The reasons for mass buy-in are obvious. As it stands, if you don’t take advantage of the system, it takes advantage of you. Since credit card companies demand a cut of every commercial transaction, merchants slightly increase their prices to offset the fees they must pay. These price increases are passed on to the consumer—unless your card accrues points. In that case, the points your card collects (or the add-on benefits, such as lounge access, which you receive via your card membership) are more or less your compensation for participation. The trade-off isn’t exact, but it’s close enough. And anyway, if you don’t have a credit card that collects points, then you are getting taken for a ride.
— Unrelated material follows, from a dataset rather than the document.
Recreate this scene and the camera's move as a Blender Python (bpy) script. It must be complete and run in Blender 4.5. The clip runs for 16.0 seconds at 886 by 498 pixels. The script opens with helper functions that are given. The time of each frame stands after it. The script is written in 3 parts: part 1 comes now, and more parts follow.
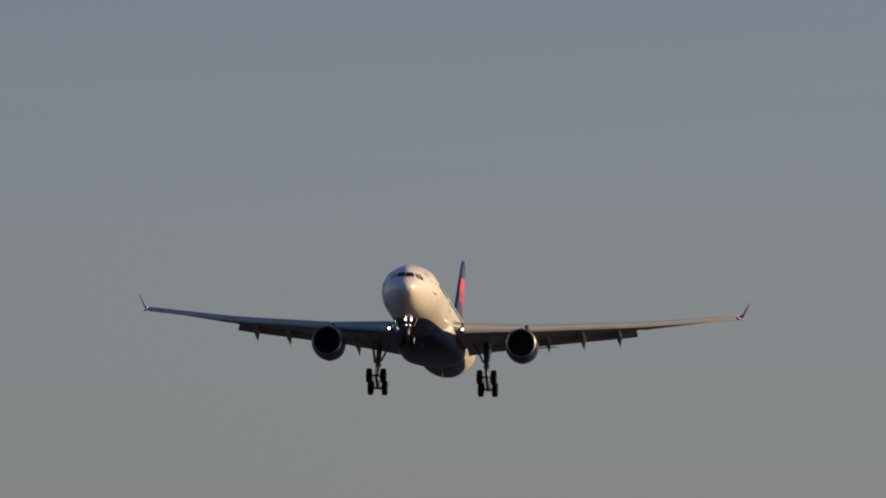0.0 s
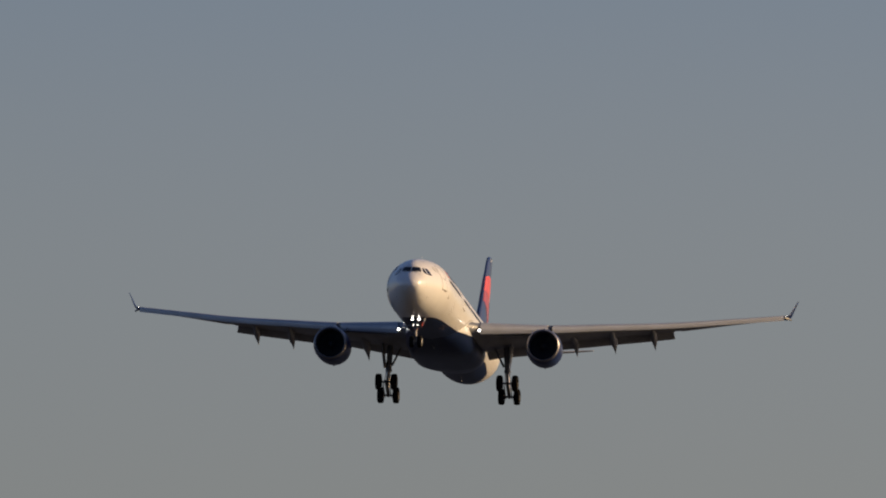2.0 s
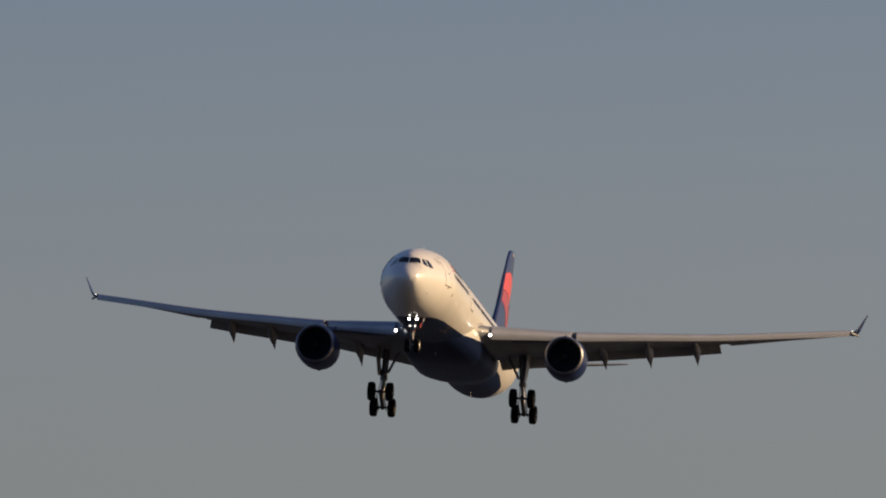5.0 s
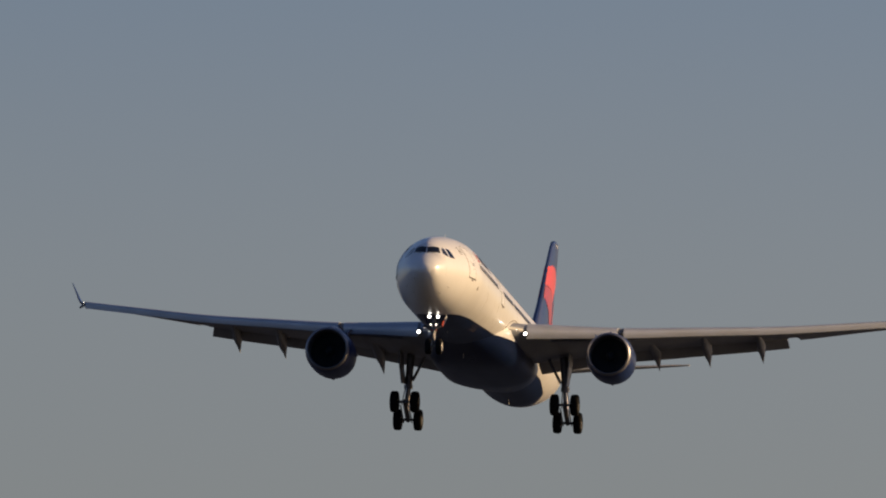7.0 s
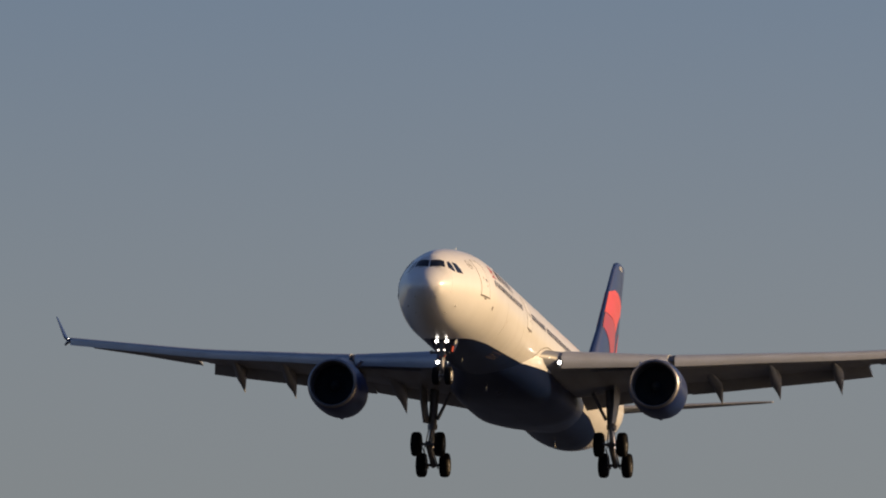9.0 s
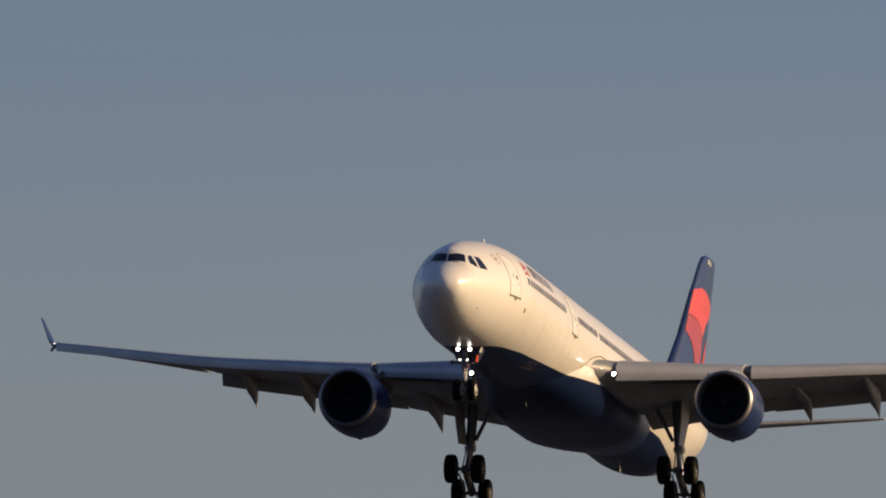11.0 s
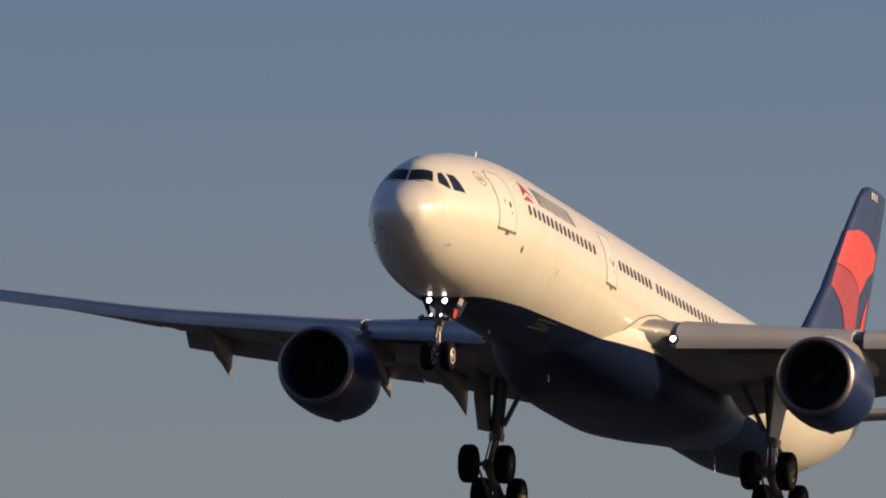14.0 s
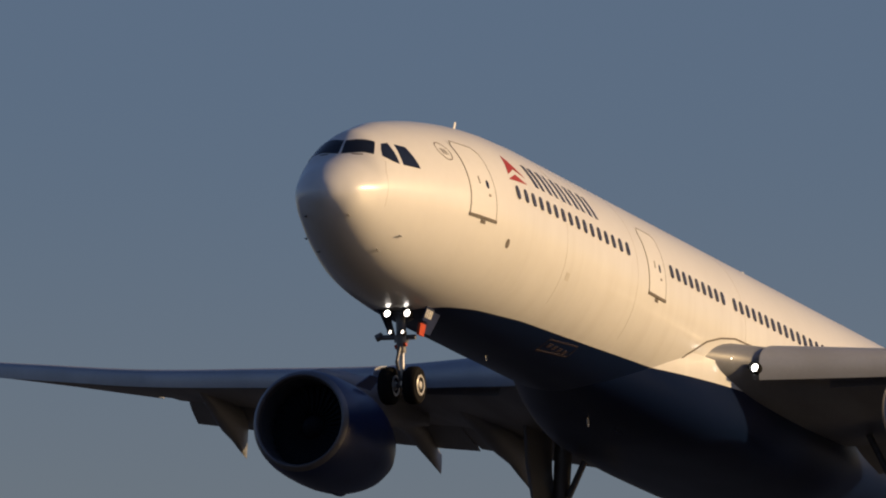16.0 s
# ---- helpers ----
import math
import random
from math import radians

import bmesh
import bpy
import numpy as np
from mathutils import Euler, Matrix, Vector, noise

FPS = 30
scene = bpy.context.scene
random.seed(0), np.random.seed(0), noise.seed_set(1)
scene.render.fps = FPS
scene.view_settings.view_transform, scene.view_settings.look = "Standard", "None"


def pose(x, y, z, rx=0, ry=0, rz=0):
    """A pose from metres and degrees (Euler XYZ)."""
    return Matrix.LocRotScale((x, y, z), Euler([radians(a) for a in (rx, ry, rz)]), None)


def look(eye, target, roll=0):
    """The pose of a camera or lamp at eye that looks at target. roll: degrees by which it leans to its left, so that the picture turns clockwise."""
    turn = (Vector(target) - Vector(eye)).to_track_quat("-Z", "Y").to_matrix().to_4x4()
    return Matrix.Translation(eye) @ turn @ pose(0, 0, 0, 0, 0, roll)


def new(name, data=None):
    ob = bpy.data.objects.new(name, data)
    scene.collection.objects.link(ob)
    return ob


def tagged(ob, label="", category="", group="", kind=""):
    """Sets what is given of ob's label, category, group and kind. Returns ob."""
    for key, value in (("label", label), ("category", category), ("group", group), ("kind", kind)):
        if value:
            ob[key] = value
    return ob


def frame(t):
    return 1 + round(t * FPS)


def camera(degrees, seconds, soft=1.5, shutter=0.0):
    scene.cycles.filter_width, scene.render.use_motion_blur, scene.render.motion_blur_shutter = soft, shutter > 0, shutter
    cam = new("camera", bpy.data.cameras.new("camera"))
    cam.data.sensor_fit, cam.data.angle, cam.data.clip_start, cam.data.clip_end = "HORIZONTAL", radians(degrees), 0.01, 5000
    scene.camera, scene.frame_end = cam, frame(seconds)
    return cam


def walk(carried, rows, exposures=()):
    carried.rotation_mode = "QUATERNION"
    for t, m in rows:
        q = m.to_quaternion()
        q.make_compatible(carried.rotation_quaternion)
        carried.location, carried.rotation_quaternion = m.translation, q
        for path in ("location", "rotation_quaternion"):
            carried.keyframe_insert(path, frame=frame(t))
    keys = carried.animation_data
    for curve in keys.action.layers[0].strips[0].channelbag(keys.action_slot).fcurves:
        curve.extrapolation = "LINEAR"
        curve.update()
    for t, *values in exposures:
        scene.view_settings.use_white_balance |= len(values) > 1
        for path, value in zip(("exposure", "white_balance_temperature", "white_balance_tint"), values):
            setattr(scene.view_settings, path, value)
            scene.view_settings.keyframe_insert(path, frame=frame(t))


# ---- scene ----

The higher prices you pay for goods and services help subsidize the points, the benefits, and all the other goodies of those whose cards do. They are the happy people in the credit card commercials; you are the loser watching them.
I hardly need to rehearse these facts for many of my readers. Everyone knows that the credit card racket is, at some level, a predatory line of work. Somewhere along the way someone is taking advantage of you. It is not fair, but nothing is fair. I think this taken-for-granted knowledge is in large part to blame for the bestial behavior in airport lounges. These places are hunting preserves, and simply by entering one you activate your killer instincts. You have sunk so much into the card, the loyalty program, the expectations of preferred treatment—better take it for all it’s worth. Load up on food and booze, stuff your pockets with hot chocolate and tea packets, take a hot shower, book a massage. Then, when you’re done, peer out of the windows at all those poor dumb people hurrying through the terminal outside.
I wish I could say I was exaggerating, but this picture isn’t far from the truth. I have visited nearly two dozen airport lounges in North America and Europe this past year, and everywhere it is much the same. Just this past summer I was killing time in Washington, D.C.’s Amex lounge with my daughter. We were having a pleasant conversation with a traveling businessman. Suddenly his phone buzzed. He looked down. His flight was boarding. Panic! His eyes, previously placid, dilated. He bolted the beer he had been nursing. He quickly ordered another. Then he looked around in wild fury, desperate for something to grab on his way out. His eyes lit on a plate of chocolate chip cookies by the bar. He stuffed his blazer pockets full and dashed out the door. “And does he know that ten cookies is too many?” my daughter nearly shouted as he left. I’m sure he did know. But in the lounge, too many is not even enough.